* Start *

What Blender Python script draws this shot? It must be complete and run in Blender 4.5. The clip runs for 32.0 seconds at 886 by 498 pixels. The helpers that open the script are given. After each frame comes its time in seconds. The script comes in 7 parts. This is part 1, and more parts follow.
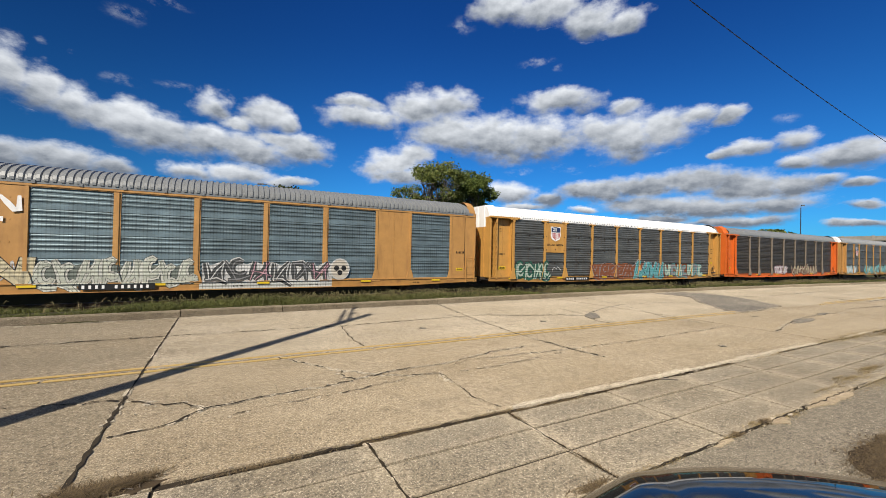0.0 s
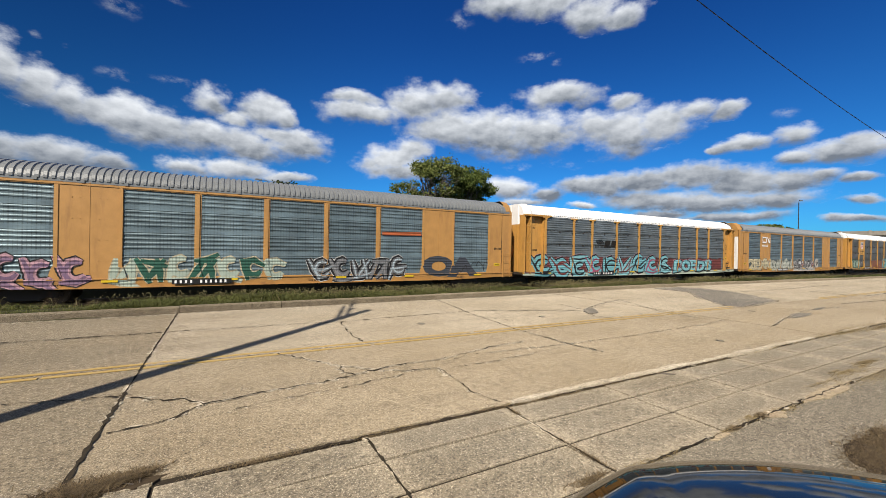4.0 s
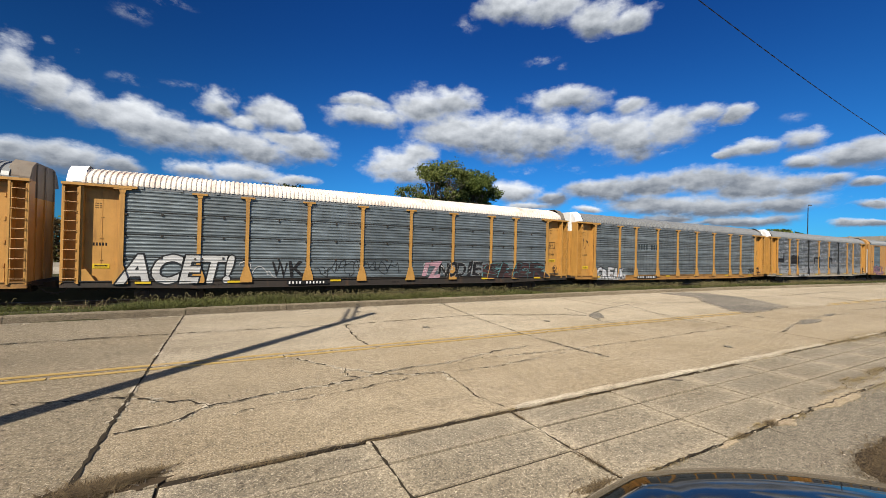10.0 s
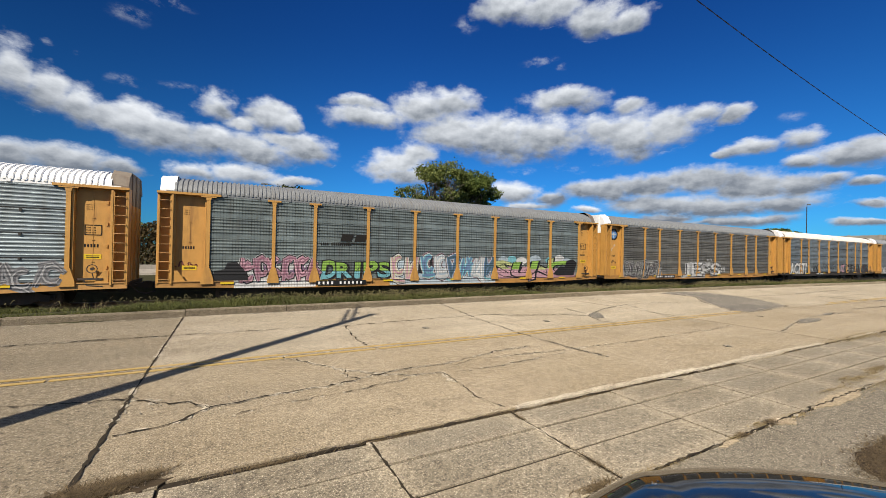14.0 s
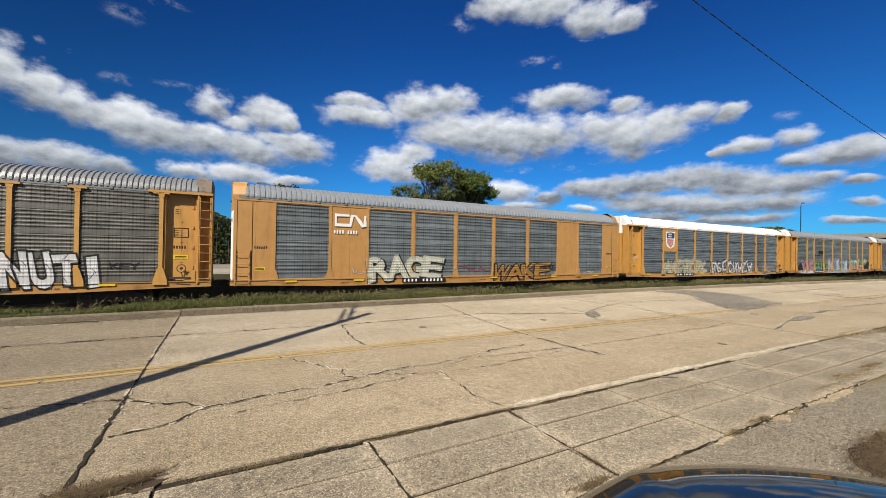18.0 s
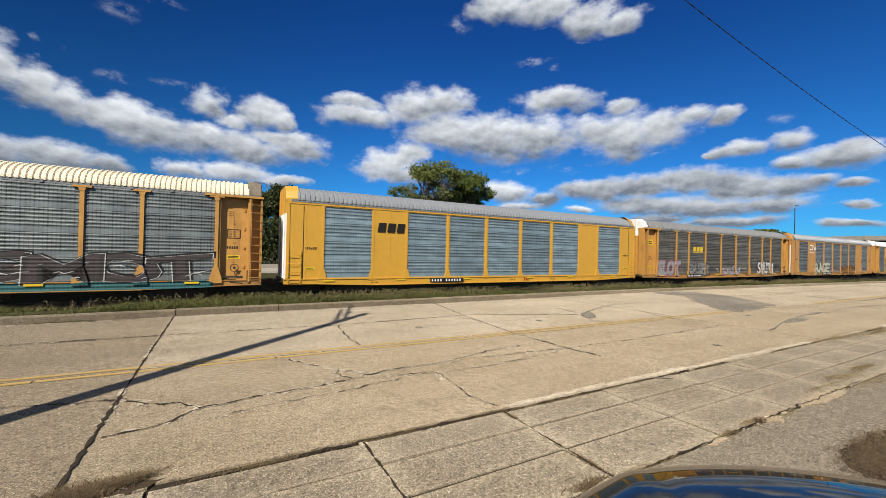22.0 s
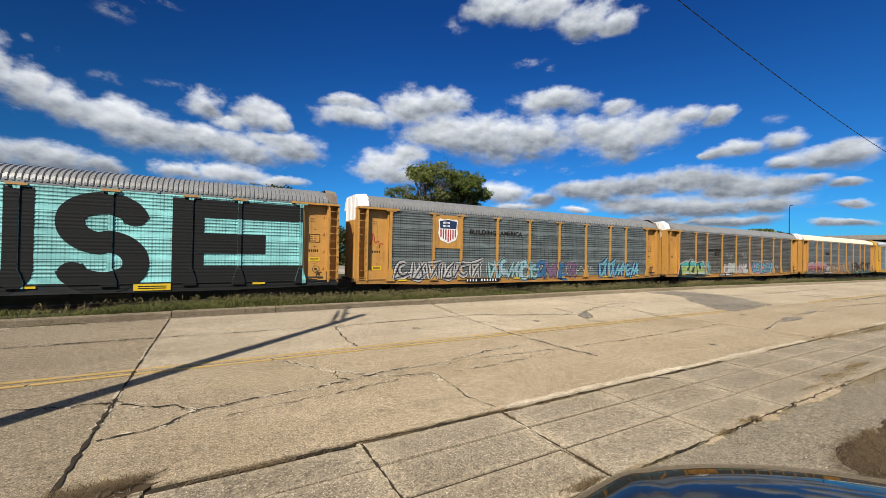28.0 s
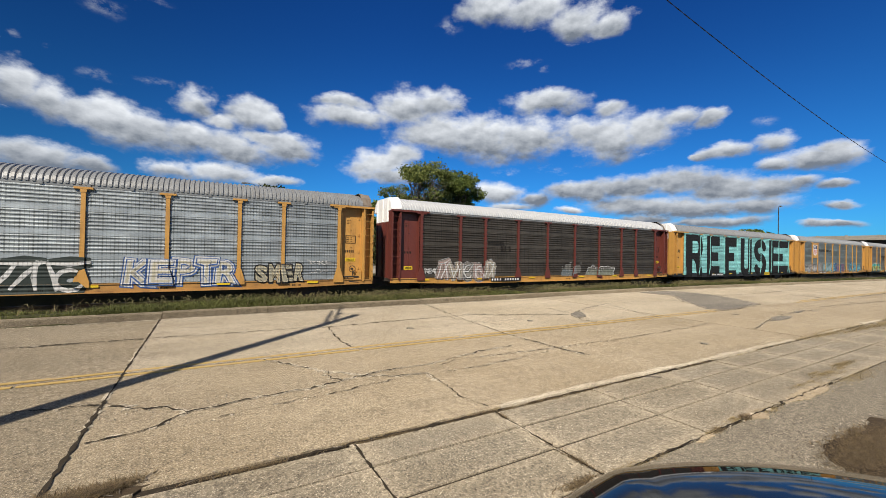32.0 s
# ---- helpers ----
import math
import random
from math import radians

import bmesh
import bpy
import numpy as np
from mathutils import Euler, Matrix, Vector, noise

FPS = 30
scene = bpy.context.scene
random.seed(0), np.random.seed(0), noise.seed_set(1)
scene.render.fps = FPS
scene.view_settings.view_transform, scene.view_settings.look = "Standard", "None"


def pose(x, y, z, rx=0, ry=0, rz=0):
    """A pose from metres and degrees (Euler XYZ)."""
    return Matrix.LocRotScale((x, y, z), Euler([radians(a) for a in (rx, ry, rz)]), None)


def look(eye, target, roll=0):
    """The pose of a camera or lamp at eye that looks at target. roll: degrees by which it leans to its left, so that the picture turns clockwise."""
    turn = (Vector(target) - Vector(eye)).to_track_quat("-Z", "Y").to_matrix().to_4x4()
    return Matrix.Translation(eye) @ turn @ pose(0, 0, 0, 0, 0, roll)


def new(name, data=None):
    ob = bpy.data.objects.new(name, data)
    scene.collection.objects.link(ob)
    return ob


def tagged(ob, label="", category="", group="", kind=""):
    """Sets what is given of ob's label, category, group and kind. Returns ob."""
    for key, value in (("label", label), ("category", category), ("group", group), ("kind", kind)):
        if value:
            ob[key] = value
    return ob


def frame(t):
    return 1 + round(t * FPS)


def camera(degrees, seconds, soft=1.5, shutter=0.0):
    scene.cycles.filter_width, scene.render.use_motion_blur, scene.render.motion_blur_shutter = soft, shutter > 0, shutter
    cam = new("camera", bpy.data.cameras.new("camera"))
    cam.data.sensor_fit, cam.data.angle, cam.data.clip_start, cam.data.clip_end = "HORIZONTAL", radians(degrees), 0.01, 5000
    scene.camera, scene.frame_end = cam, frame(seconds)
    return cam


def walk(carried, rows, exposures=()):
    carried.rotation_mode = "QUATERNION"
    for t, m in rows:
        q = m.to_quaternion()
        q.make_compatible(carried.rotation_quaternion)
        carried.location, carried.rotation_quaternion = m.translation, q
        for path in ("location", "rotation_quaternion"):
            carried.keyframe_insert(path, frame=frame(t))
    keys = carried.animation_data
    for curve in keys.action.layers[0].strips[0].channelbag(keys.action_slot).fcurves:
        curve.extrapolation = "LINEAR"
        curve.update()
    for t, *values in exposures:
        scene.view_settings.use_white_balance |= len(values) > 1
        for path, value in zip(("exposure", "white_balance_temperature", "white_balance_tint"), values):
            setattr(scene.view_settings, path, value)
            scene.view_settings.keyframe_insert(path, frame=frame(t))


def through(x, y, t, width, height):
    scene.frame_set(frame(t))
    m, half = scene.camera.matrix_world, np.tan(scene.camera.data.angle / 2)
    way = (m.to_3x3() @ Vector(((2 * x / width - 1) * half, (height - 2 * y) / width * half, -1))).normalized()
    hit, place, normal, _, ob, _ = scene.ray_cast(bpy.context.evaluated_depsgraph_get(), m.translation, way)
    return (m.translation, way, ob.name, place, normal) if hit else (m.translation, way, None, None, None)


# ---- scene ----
from mathutils.geometry import tessellate_polygon

# ---- camera ----
EYE = 1.68
cam = camera(96.8, 32.0, soft=0.55)
walk(cam, [
    (0.0, pose(0, 0, EYE, 90.673, -1.427, -28.975)),
    (0.5, pose(0, 0, EYE, 90.585, -1.450, -28.985)),
    (1.0, pose(0, 0, EYE, 90.506, -1.492, -29.007)),
    (1.5, pose(0, 0, EYE, 90.427, -1.495, -29.039)),
    (2.0, pose(0, 0, EYE, 90.331, -1.457, -29.086)),
    (2.5, pose(0, 0, EYE, 90.232, -1.405, -29.144)),
    (3.0, pose(0, 0, EYE, 90.157, -1.367, -29.193)),
    (3.5, pose(0, 0, EYE, 90.101, -1.359, -29.216)),
    (5.5, pose(0, 0, EYE, 89.853, -1.170, -28.910)),
    (6.0, pose(0, 0, EYE, 89.886, -1.205, -28.894)),
    (6.5, pose(0, 0, EYE, 89.972, -1.279, -28.863)),
    (7.0, pose(0, 0, EYE, 90.111, -1.393, -28.803)),
    (7.5, pose(0, 0, EYE, 90.272, -1.517, -28.718)),
    (8.0, pose(0, 0, EYE, 90.404, -1.593, -28.621)),
    (8.5, pose(0, 0, EYE, 90.478, -1.604, -28.522)),
    (9.0, pose(0, 0, EYE, 90.513, -1.582, -28.453)),
    (9.5, pose(0, 0, EYE, 90.529, -1.578, -28.430)),
    (10.0, pose(0, 0, EYE, 90.535, -1.600, -28.427)),
    (10.5, pose(0, 0, EYE, 90.534, -1.607, -28.430)),
    (11.0, pose(0, 0, EYE, 90.529, -1.584, -28.433)),
    (11.5, pose(0, 0, EYE, 90.523, -1.549, -28.436)),
    (12.0, pose(0, 0, EYE, 90.534, -1.521, -28.444)),
    (12.5, pose(0, 0, EYE, 90.565, -1.490, -28.453)),
    (13.0, pose(0, 0, EYE, 90.591, -1.457, -28.460)),
    (13.5, pose(0, 0, EYE, 90.603, -1.430, -28.471)),
    (14.0, pose(0, 0, EYE, 90.612, -1.386, -28.507)),
    (14.5, pose(0, 0, EYE, 90.608, -1.328, -28.573)),
    (16.5, pose(0, 0, EYE, 90.564, -1.311, -28.838)),
    (17.0, pose(0, 0, EYE, 90.510, -1.278, -28.873)),
    (17.5, pose(0, 0, EYE, 90.476, -1.257, -28.912)),
    (18.0, pose(0, 0, EYE, 90.480, -1.239, -28.968)),
    (18.5, pose(0, 0, EYE, 90.514, -1.248, -29.030)),
    (19.0, pose(0, 0, EYE, 90.551, -1.293, -29.066)),
    (19.5, pose(0, 0, EYE, 90.566, -1.324, -29.084)),
    (20.0, pose(0, 0, EYE, 90.552, -1.335, -29.128)),
    (20.5, pose(0, 0, EYE, 90.518, -1.355, -29.217)),
    (21.0, pose(0, 0, EYE, 90.507, -1.391, -29.325)),
    (21.5, pose(0, 0, EYE, 90.534, -1.447, -29.415)),
    (22.0, pose(0, 0, EYE, 90.567, -1.519, -29.466)),
    (22.5, pose(0, 0, EYE, 90.583, -1.575, -29.477)),
    (23.0, pose(0, 0, EYE, 90.580, -1.574, -29.473)),
    (23.5, pose(0, 0, EYE, 90.567, -1.535, -29.489)),
    (24.0, pose(0, 0, EYE, 90.563, -1.508, -29.528)),
    (24.5, pose(0, 0, EYE, 90.574, -1.495, -29.566)),
    (25.0, pose(0, 0, EYE, 90.594, -1.466, -29.585)),
    (25.5, pose(0, 0, EYE, 90.618, -1.425, -29.593)),
    (27.5, pose(0, 0, EYE, 90.643, -1.284, -29.824)),
    (28.0, pose(0, 0, EYE, 90.685, -1.298, -29.891)),
    (28.5, pose(0, 0, EYE, 90.696, -1.297, -29.972)),
    (29.0, pose(0, 0, EYE, 90.694, -1.287, -30.075)),
    (29.5, pose(0, 0, EYE, 90.710, -1.298, -30.188)),
    (30.0, pose(0, 0, EYE, 90.746, -1.337, -30.283)),
    (30.5, pose(0, 0, EYE, 90.789, -1.388, -30.335)),
    (31.0, pose(0, 0, EYE, 90.815, -1.419, -30.376)),
    (31.5, pose(0, 0, EYE, 90.786, -1.392, -30.516)),
    (32.0, pose(0, 0, EYE, 90.707, -1.336, -30.803)),
])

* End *

[EXERCISE GOAL] Count how many lines above contain the word "label". Reply with the number alone.

[SOLVED EXERCISE] 3